If convicted, he could face a jail term of up to 10 years and a fine.

In light of this incident, the police have advised property owners to take precautions to prevent similar crimes.

They recommend securing all doors, windows, and other openings with good quality grilles and padlocks when leaving premises unattended, even for short periods.

The installation of burglar alarms, motion sensor lights, and CCTV cameras to cover access points is also advised. Additionally, residents are urged to avoid keeping large sums of cash and valuables in their homes.

The investigation is ongoing.

Last month, police disclosed that a recent uptick in housebreaking incidents in private residential estates across Singapore has been traced to foreign syndicates, primarily involving Chinese nationals.

Preliminary investigations indicate that these syndicates operate in small groups, targeting homes by scaling perimeter walls or fences.

The suspects are believed to be transient travelers who enter Singapore on Social Visit Passes, typically just a day or two before committing the crimes.

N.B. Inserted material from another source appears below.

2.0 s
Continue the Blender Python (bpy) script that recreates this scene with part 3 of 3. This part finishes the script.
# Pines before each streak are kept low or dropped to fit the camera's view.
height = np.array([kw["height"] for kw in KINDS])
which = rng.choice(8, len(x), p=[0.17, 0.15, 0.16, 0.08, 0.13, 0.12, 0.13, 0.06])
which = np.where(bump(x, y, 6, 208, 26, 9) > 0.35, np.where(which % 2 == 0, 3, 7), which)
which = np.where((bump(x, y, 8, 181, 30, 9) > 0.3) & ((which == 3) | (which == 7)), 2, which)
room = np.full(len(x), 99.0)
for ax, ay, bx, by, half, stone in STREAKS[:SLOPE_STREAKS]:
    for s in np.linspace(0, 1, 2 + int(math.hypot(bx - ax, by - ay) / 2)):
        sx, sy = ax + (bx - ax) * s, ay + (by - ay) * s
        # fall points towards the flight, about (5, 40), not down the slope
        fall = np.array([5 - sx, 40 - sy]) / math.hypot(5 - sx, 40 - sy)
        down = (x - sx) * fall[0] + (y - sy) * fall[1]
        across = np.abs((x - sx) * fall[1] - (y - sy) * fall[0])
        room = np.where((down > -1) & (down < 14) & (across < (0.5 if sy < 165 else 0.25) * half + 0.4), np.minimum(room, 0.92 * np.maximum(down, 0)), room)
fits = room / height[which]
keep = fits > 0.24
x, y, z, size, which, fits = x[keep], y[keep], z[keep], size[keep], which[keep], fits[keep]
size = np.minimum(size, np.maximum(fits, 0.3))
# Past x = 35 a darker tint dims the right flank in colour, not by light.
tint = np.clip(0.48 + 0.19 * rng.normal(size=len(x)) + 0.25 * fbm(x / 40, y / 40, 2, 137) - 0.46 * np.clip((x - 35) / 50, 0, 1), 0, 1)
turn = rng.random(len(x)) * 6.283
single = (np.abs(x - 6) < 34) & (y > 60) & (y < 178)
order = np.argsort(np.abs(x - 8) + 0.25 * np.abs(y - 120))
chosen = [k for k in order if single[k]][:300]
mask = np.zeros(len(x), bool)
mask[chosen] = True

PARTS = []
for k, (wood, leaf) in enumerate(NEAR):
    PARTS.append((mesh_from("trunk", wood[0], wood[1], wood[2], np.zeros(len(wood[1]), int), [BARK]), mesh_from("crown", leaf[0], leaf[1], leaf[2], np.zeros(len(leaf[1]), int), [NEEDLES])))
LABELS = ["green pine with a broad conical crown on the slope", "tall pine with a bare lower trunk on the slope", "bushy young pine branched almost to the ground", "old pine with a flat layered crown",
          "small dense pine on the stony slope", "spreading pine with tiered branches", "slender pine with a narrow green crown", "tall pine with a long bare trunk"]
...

Before this recent surge in break-ins, housebreaking cases were on the decline, with 59 reported in the first half of this year compared to 70 during the same period last year.

However, between 1 June and 4 August 2024, there were 10 reported housebreaking incidents, predominantly in private estates around the Rail Corridor and Bukit Timah Road.

The SPF has intensified efforts to engage residents near high-risk areas by distributing crime prevention advisories, erecting alert signs, and training them to patrol their neighborhoods, leading to an increase in reports of suspicious activity.